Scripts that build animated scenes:
——————————

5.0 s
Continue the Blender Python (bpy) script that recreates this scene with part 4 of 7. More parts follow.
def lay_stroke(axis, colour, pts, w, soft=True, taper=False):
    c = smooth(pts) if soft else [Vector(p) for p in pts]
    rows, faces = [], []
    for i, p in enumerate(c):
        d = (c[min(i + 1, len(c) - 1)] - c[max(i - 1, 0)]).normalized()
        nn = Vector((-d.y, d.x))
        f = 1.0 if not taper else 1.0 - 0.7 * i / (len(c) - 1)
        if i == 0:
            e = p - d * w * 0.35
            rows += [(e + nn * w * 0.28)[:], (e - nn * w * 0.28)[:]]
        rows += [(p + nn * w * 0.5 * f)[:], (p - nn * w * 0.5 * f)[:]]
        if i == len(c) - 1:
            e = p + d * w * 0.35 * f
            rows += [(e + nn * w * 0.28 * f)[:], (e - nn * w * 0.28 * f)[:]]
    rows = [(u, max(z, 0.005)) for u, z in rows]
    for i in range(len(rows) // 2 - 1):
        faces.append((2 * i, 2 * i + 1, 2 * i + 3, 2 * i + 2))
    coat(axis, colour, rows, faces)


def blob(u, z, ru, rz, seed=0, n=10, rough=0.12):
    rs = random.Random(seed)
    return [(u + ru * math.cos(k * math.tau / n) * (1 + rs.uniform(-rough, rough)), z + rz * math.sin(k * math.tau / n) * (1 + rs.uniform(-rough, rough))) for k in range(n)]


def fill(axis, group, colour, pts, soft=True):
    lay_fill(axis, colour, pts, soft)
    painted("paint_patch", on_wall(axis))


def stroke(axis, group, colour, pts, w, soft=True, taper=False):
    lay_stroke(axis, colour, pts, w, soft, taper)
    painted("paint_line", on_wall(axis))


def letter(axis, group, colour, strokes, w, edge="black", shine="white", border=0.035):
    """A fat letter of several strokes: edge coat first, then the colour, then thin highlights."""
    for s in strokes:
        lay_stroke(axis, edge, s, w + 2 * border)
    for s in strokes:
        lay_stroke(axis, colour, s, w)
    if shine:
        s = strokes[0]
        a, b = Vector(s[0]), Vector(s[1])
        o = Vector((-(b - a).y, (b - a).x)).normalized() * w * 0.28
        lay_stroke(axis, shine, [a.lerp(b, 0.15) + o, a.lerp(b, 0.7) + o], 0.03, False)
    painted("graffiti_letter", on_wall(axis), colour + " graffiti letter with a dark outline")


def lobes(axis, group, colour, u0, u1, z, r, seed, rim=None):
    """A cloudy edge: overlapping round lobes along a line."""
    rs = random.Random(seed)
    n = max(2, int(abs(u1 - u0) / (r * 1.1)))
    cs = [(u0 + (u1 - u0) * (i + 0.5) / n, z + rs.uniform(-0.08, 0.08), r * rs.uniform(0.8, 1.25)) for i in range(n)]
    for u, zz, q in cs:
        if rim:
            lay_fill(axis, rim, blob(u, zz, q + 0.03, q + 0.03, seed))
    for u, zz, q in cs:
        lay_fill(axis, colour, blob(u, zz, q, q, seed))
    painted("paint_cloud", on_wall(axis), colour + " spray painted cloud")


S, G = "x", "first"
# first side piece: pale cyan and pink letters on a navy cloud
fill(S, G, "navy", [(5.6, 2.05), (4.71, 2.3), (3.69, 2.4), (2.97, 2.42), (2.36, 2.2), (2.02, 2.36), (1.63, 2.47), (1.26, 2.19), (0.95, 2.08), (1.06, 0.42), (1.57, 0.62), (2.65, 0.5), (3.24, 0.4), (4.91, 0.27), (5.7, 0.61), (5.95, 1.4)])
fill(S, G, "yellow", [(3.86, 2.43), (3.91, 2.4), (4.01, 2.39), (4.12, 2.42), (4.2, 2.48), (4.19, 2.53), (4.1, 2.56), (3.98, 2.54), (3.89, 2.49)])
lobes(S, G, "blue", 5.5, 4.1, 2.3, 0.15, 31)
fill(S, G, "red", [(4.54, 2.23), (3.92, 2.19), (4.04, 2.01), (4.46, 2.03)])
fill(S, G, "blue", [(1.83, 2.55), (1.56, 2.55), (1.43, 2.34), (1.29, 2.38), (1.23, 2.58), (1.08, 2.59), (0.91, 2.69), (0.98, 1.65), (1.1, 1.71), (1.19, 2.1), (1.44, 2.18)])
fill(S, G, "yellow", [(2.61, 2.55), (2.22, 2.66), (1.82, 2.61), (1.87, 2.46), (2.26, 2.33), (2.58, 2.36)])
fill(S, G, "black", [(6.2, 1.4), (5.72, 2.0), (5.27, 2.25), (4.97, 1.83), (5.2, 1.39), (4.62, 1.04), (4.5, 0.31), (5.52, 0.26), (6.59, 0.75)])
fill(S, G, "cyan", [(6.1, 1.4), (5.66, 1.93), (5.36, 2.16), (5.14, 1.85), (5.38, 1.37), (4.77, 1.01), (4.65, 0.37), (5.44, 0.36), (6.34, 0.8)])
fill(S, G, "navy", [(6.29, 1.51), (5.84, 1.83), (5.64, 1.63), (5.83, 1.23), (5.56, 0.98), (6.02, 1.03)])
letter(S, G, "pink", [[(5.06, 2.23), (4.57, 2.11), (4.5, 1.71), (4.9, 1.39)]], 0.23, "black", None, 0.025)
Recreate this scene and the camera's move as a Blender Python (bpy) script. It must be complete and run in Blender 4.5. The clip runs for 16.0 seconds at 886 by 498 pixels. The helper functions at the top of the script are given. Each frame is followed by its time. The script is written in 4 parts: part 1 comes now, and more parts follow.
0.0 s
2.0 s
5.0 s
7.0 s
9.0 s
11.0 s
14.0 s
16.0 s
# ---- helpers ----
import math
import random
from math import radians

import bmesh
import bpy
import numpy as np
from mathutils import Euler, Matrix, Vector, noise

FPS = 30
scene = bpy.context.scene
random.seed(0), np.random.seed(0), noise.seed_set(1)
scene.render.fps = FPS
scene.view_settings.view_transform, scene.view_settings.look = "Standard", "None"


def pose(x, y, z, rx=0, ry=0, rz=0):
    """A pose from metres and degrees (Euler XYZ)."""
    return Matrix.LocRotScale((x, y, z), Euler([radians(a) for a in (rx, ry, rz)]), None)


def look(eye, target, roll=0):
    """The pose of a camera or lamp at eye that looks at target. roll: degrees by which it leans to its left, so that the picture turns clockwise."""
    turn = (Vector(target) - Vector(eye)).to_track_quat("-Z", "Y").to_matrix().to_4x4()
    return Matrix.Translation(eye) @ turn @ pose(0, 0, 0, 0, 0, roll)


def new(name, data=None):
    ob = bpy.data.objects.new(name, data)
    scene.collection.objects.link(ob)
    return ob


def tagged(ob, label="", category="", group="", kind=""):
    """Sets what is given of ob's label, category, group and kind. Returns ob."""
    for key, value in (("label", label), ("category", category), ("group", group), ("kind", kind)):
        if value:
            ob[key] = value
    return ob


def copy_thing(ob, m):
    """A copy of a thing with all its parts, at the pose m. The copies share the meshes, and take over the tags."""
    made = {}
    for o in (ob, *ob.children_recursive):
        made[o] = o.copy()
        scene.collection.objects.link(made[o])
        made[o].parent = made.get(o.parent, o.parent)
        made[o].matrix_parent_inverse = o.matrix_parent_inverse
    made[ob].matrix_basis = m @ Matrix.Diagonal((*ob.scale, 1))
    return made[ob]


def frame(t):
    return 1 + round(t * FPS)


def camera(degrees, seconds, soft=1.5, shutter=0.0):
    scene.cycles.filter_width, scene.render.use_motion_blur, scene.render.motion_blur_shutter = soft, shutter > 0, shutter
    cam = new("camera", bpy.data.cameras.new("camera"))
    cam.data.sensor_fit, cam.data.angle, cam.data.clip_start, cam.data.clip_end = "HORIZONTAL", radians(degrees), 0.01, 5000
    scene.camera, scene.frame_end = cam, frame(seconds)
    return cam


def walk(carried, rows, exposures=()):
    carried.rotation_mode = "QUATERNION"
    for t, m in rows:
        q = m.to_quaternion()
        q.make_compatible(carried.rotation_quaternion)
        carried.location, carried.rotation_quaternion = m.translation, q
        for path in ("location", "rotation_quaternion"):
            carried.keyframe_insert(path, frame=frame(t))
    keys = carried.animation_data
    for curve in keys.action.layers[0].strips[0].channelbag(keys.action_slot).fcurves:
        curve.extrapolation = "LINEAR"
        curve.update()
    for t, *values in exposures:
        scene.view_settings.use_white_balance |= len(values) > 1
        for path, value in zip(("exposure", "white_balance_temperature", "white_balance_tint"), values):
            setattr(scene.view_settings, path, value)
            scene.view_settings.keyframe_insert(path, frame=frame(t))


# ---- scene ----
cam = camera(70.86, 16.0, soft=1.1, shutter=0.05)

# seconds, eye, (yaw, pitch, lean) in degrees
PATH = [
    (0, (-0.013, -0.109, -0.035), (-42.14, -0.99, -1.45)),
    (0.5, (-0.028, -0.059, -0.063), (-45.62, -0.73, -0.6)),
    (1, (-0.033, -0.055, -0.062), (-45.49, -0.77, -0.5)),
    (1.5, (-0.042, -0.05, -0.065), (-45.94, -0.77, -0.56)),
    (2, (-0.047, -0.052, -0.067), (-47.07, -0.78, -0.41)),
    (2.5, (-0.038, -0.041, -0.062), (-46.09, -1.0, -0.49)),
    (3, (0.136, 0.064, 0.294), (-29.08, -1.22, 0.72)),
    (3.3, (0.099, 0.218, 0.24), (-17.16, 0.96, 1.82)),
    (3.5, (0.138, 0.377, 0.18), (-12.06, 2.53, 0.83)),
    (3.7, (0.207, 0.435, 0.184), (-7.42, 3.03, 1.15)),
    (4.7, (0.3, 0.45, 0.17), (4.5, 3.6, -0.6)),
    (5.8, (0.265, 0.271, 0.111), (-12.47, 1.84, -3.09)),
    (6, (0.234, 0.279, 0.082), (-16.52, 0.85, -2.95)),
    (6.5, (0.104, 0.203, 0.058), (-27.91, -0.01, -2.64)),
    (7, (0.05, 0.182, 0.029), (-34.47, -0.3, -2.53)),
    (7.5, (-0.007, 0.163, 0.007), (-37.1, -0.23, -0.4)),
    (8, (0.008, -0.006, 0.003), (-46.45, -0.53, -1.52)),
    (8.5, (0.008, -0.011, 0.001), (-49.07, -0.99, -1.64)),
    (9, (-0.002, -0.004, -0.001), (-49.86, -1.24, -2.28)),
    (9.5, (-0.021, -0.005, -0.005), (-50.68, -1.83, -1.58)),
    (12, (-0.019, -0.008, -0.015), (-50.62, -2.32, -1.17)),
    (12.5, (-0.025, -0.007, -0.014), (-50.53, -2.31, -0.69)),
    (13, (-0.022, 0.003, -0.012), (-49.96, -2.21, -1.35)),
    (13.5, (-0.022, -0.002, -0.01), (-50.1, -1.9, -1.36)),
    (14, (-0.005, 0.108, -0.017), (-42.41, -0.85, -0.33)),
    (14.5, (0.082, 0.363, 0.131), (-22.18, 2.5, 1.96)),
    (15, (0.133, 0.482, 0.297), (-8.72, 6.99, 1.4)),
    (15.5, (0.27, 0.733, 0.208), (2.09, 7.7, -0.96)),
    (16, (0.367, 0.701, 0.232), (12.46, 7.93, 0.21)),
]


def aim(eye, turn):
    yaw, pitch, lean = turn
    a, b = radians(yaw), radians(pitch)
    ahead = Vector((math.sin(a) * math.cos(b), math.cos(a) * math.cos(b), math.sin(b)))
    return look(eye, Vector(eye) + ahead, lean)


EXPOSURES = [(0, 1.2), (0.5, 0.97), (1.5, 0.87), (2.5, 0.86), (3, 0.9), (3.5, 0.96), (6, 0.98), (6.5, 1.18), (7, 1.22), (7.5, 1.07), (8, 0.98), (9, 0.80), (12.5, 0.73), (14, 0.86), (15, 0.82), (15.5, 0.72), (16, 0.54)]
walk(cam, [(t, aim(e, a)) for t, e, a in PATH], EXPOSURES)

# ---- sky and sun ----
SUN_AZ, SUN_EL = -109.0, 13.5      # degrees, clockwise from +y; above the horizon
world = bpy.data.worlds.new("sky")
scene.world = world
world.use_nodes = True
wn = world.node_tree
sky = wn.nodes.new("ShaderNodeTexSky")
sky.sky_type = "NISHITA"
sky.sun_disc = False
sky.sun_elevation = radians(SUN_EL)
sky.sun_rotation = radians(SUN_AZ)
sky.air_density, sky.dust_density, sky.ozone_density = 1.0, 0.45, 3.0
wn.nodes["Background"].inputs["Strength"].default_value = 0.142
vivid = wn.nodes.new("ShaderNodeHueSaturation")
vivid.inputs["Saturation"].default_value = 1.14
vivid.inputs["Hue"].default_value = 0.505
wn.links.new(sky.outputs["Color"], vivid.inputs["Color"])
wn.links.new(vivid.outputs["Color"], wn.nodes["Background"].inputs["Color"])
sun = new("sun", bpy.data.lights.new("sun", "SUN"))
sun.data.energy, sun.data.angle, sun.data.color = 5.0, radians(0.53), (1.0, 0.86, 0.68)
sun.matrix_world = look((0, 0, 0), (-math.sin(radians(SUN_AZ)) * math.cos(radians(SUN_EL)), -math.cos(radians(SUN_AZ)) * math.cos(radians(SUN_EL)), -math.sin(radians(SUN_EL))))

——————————

Exercise directions: Look above for the line containing "Continue the Blender". Output from there through the line containing "coat(axis, colour, rows, faces)", exactly and inclusively.

Correct answer:
Continue the Blender Python (bpy) script that recreates this scene with part 4 of 7. More parts follow.
def lay_stroke(axis, colour, pts, w, soft=True, taper=False):
    c = smooth(pts) if soft else [Vector(p) for p in pts]
    rows, faces = [], []
    for i, p in enumerate(c):
        d = (c[min(i + 1, len(c) - 1)] - c[max(i - 1, 0)]).normalized()
        nn = Vector((-d.y, d.x))
        f = 1.0 if not taper else 1.0 - 0.7 * i / (len(c) - 1)
        if i == 0:
            e = p - d * w * 0.35
            rows += [(e + nn * w * 0.28)[:], (e - nn * w * 0.28)[:]]
        rows += [(p + nn * w * 0.5 * f)[:], (p - nn * w * 0.5 * f)[:]]
        if i == len(c) - 1:
            e = p + d * w * 0.35 * f
            rows += [(e + nn * w * 0.28 * f)[:], (e - nn * w * 0.28 * f)[:]]
    rows = [(u, max(z, 0.005)) for u, z in rows]
    for i in range(len(rows) // 2 - 1):
        faces.append((2 * i, 2 * i + 1, 2 * i + 3, 2 * i + 2))
    coat(axis, colour, rows, faces)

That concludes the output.